As Witches, we used to be far more secretive; no wearing our pentagrams and Goddess symbols openly. No celebrating our Craft in our homes and lifestyle. We did wear long skirts, but that was the fashion. Visit the home of almost any Wiccan or Witch today and even the most discreet will have many clues to their path on display. I’d have counted myself among the discreet until I took a good look around me. Without moving from the keyboard I can see God and Goddess statues, decorative Witches and bats, and even a glow in the dark rat (but that’s got more to do with having a 10 year old than the Craft). There’s a crescent moon hanging in the window and a Horned God plaque over the door. My altar is not hidden, or even sensitively placed in the bedroom. There are witchy books stacked on nearly every step of the stairs (which can make coming down in the dark entertaining), and even the doormat says Blessed Be!
Our secrecy extended further than appearances; many of my close friends (let alone my neighbours) lived in blissful ignorance of the Witch in their community. Now not only are my near and dear aware (and as at it happens, mostly supportive) but only the other day my nearest neighbour said how nice it was to hear us “enjoying our pagan parties” in the garden. It was only a summer barbecue, and I’d thought we’d been fairly discreet! We used to live with a fairly keen level of dread at being discovered: it could mean your job or even having your parenting skills examined by authorities with the power to put your children into care. But now my son’s school is not only aware that we’re not Christian, they’ve had my books into school to show to the children. Of course, secrecy had some advantages: requests for magical aid and assistance were relatively infrequent and almost always came from other Witches. Today they can come from anywhere. Don’t get me wrong, I’m happy to requests for help from my friends and neighbours, other mums from the school and the people I run into in the corner shop, but I can be fifteen miles away in the supermarket, musing over which type of cabbage to buy, when a total stranger will tap me on the shoulder to see if I can recommend a spell to get their niece, nephew, great aunt or whoever a new job. I’ve even had a letter delivered addressed only to “The Witch, Norfolk!” Such requests can make our full Moon gathering a really hard working session.
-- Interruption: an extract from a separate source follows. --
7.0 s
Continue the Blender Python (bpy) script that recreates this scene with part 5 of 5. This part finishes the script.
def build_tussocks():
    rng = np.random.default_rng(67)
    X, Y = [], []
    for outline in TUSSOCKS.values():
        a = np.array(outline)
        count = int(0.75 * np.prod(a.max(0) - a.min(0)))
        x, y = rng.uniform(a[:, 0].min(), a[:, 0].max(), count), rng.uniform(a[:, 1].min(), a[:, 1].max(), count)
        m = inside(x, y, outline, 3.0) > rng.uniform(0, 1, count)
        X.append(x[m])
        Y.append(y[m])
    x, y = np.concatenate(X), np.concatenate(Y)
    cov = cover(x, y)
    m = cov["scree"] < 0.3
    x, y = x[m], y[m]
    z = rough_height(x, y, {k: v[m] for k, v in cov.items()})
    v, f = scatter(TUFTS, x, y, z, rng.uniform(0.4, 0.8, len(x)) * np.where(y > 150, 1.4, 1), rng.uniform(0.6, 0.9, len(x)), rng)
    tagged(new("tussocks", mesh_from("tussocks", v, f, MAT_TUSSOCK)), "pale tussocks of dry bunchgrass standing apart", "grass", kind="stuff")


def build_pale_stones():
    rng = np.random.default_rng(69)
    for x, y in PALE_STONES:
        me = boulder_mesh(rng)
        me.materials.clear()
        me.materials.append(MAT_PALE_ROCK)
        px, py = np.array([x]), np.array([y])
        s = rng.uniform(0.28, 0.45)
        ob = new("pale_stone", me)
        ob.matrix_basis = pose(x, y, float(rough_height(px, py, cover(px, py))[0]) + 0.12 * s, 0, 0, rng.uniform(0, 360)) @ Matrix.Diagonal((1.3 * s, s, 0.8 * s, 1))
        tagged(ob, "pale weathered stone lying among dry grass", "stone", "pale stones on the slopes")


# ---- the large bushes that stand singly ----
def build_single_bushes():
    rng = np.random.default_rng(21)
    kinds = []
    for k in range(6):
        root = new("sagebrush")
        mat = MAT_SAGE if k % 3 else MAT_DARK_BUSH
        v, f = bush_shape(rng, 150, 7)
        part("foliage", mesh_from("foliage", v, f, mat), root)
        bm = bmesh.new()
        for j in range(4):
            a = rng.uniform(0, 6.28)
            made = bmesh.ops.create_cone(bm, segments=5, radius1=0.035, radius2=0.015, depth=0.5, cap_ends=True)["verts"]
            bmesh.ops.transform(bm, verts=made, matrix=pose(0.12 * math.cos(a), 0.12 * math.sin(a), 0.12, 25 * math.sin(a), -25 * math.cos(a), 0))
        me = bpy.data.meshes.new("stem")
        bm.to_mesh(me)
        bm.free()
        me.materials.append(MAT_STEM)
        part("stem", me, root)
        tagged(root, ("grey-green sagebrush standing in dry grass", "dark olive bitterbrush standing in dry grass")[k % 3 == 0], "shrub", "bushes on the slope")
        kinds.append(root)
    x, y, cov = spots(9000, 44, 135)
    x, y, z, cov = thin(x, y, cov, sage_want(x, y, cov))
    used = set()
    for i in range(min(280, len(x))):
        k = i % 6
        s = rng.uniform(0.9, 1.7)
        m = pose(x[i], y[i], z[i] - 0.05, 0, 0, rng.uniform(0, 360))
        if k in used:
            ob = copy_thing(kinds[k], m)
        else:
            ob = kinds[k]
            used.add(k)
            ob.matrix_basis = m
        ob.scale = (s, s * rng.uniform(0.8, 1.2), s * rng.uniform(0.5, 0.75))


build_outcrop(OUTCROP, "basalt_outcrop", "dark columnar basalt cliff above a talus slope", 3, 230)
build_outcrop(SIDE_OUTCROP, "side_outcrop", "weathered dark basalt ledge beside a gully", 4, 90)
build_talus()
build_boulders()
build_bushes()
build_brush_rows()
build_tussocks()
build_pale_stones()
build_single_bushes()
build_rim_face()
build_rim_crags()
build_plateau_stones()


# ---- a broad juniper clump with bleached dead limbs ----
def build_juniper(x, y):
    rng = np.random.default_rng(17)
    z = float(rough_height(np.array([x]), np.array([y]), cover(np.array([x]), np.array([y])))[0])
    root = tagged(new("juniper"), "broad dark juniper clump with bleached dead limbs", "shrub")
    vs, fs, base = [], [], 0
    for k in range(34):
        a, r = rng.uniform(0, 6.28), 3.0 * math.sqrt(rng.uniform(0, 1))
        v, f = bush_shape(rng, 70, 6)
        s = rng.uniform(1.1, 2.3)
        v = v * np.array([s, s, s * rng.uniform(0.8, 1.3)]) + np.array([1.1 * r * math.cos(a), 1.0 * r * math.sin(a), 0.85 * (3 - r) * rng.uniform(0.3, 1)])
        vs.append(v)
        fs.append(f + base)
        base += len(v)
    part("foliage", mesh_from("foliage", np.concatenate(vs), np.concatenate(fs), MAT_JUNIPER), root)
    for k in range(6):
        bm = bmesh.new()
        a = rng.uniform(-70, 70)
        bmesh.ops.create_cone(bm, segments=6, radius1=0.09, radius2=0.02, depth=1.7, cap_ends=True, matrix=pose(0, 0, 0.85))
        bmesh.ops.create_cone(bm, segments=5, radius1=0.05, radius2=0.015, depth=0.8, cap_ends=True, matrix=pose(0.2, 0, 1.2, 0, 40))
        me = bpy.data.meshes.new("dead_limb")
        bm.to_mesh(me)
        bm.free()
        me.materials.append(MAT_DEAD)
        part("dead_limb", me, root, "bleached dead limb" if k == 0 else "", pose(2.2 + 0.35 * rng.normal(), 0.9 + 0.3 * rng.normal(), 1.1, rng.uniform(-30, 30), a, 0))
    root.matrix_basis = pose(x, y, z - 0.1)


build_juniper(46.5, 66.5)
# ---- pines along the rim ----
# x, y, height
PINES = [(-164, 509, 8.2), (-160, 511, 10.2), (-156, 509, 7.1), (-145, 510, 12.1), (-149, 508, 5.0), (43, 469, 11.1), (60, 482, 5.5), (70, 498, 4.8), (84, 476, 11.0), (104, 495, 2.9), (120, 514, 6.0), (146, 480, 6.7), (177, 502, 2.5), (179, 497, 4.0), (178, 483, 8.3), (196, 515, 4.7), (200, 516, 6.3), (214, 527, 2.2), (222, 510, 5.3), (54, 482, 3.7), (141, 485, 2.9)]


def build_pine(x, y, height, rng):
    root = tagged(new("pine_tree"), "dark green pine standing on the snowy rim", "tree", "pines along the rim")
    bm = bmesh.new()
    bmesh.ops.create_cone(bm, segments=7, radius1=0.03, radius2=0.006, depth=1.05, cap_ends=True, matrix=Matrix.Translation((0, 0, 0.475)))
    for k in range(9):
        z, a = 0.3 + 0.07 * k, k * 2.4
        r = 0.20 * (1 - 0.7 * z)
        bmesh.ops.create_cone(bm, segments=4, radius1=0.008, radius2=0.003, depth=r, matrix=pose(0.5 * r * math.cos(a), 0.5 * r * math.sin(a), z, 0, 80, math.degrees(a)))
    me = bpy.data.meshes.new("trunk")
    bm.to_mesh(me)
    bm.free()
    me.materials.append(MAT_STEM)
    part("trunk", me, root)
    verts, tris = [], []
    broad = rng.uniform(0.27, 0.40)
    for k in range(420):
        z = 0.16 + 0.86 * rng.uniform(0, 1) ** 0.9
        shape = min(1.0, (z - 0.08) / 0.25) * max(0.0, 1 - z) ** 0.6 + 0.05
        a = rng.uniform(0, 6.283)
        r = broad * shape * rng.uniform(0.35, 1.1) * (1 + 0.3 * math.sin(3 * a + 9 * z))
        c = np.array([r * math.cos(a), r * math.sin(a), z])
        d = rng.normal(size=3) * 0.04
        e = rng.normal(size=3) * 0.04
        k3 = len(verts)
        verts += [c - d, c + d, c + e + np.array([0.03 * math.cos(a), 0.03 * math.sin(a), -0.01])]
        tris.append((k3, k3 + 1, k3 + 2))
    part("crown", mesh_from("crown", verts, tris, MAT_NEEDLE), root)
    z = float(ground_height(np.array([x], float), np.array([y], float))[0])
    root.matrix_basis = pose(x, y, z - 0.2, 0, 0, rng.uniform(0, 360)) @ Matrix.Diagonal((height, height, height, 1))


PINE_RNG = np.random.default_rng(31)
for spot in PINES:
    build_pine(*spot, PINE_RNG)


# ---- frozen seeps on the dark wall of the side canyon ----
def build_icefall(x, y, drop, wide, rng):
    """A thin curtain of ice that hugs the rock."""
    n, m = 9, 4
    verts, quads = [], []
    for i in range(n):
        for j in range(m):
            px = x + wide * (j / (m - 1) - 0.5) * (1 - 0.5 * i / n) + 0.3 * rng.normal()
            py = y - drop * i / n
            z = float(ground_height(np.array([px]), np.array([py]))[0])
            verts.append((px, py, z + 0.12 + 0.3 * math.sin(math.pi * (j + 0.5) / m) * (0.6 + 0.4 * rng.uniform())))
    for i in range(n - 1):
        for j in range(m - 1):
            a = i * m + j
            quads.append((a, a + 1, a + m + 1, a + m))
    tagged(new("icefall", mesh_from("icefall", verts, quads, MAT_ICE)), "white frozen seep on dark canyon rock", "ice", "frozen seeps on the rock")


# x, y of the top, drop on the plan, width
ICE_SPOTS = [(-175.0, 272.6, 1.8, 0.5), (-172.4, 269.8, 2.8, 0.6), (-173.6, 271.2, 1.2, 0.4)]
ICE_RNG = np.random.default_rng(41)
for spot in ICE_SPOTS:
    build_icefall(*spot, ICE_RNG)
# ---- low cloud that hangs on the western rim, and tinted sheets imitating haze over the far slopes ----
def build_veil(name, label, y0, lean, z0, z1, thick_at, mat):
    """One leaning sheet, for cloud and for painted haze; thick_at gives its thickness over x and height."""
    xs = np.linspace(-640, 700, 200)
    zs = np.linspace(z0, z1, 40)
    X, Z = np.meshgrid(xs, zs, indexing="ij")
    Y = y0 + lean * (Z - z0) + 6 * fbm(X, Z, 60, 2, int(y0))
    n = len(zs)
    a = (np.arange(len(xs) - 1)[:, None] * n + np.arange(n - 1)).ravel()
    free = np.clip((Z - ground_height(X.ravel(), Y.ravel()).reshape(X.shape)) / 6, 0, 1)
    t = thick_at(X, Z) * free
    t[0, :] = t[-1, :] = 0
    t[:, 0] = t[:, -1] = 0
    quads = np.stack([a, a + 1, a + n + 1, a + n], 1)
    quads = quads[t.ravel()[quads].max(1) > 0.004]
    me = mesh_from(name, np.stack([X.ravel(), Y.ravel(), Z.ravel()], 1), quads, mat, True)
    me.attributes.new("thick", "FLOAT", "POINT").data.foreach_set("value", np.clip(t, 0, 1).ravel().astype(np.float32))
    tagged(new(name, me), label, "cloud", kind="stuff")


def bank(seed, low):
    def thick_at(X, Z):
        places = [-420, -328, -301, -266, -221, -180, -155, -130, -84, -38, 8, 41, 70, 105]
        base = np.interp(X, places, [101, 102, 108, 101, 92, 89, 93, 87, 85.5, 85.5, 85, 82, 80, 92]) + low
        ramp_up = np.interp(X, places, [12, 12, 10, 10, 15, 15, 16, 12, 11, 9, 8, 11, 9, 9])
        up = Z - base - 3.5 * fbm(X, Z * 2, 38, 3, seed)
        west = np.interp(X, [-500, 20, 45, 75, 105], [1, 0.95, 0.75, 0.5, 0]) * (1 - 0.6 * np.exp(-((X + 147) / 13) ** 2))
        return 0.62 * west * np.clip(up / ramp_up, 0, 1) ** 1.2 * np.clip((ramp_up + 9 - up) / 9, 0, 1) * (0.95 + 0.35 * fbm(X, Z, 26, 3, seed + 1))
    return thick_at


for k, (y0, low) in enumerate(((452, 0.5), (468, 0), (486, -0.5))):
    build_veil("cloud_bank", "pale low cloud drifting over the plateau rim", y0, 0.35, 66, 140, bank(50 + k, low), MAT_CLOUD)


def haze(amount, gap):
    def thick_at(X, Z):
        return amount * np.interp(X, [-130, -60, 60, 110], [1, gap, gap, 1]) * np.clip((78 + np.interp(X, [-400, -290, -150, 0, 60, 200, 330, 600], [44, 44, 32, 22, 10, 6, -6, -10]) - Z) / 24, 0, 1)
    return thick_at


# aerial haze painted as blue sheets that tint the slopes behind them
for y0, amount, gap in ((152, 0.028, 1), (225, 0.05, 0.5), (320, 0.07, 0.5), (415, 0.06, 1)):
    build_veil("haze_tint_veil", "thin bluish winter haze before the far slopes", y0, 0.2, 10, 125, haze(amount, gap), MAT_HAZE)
Another little batch of the Papers gives instructions for making and improvising magical tools, because that secrecy also meant that there were no shops selling wands, athames, chalices, and so on. And no, we couldn’t just go online (as there was no online back then) in a time my son refers to as “when dinosaurs roamed the earth.” We spent hours combing second hand shops and those places in back streets that claimed to sell ‘curiosities,’ a euphemism for other people’s unwanted junk (they obviously did clean out their messy spaces!), in search of suitable objects to grace our altars. There were advantages: we spent a lot less, our tools were unique and, because of that, more personal. But there were definite disadvantages; I have been across the circle when someone’s athame blade and handle parted company at speed, leaving coven members to dive for cover! Or when the ‘beaten copper’ lining of a wooden thurible turned out to be foil, leaving the red-hot charcoal to set fire to the inadequate base which then cracked, spilling said charcoal onto the carpet. But then, of course, we didn’t have to sprint upstairs with a chair to stand on to disconnect the smoke detector whenever a bit too much of the incense clearly marked ‘outdoors only’ sent up great fogs of smoke.
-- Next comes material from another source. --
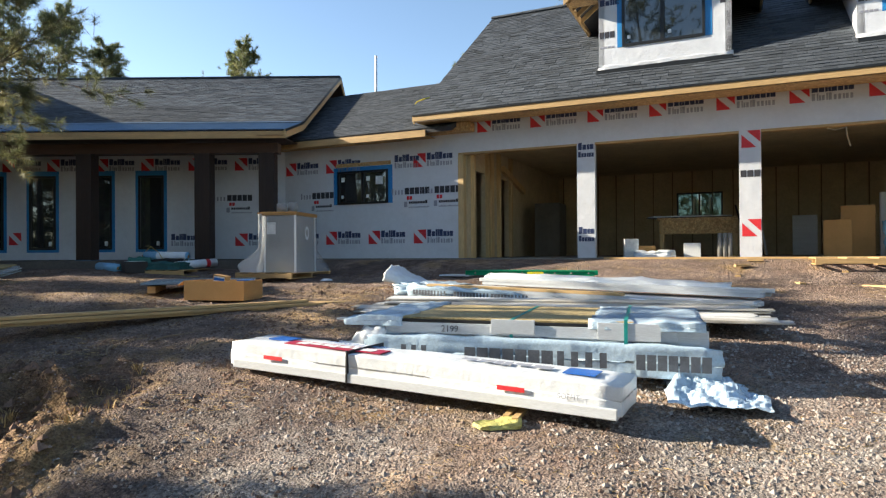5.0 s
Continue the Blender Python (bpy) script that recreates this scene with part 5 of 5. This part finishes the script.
# beam on a stack of panels by the porch
panels = thing("panel_stack", "strapped stack of white siding panels under a bare board cover", "siding", pose(-10.05, -4.52, -0.66, 0, 0, 92))
for k in range(9):
    bm = bmesh.new()
    n = 14
    rows = []
    off = (0.05 * math.sin(k * 2.1), 0.035 * math.cos(k * 1.7))
    for i in range(n + 1):
        q = i / n
        sag = 0.3 * q ** 1.3 - 0.05 * math.sin(q * math.pi)
        rows.append([bm.verts.new((off[0] + q * 3.6, off[1] + y, z + sag)) for y, z in ((-0.55, 0), (0.55, 0), (0.55, 0.024), (-0.55, 0.024))])
    for r0, r1 in zip(rows, rows[1:]):
        for j in range(4):
            bm.faces.new((r0[j], r0[(j + 1) % 4], r1[(j + 1) % 4], r1[j]))
    bm.faces.new(rows[0][::-1]), bm.faces.new(rows[-1])
    part("panel", bm, M["siding_white"] if k < 8 else M["ply"], panels, "" if k < 8 else "mustard board cover", pose(0, 0, 0.034 * k, 0.5 * math.sin(k * 1.3), 0, 0.8 * math.sin(k * 2.7)))
for x, up in ((1.0, 0.02), (2.75, 0.15)):
    box("strap", (x, -0.585, up), (x + 0.09, 0.585, up + 0.335), "strap", panels, 0.01, "white strap")
beam = thing("timber_beam", "long honey-coloured laminated timber beam with white straps", "beam", pose(-10.42, -4.95, -0.31, 0, -3.0, 94.5))
box("beam_body", (0.0, -0.17, 0.0), (4.6, 0.17, 0.22), "beam", beam, 0.008)
for x in (0.9, 3.9):
    box("strap", (x, -0.176, -0.006), (x + 0.03, 0.176, 0.226), "strap", beam, 0.003, "white strap")

# heap of rolls near the porch
heap_pallet = thing("pallet", "timber pallet half hidden under rolls near the porch", "pallet", pose(-6.3, -1.0, -0.31, 0, 0, -8))
pallet(heap_pallet, 1.3, 1.1)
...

Rituals were never interrupted by neither the strident ping of a computer announcing incoming mail nor the dulcet tones of the latest humorous mobile ring tone. But we missed out on the whole online community: the shopping; the contacts; and the information, both the accurate and the less so. We missed out on the conferences, gatherings, camps, and open rituals where we could meet new people, make new friends, or renew old acquaintances. As I say, things were different; not better nor always worse, just different.
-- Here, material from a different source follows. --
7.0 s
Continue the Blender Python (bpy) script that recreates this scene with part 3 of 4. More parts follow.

For me this has been a journey to have a look at an aspect of my past, and being able to see where I’ve come from has given me a clearer view of where I’m heading. Like any of these life pauses it’s enabled me to clear out some mental clutter, giving me places yet to be filled with forthcoming memories. It’s turned out to be more than just creating space on the physical; I feel mentally refreshed and spiritually reawakened. Ready to step out, hopefully a stronger and wiser me, into whatever the next challenges will be.
And the ‘messy space?’ Needless to say, that spare room is now a greater mess than it was when I started. After all, mental and spiritual cleansing is far more important than having an organised home, or at least that’s my excuse!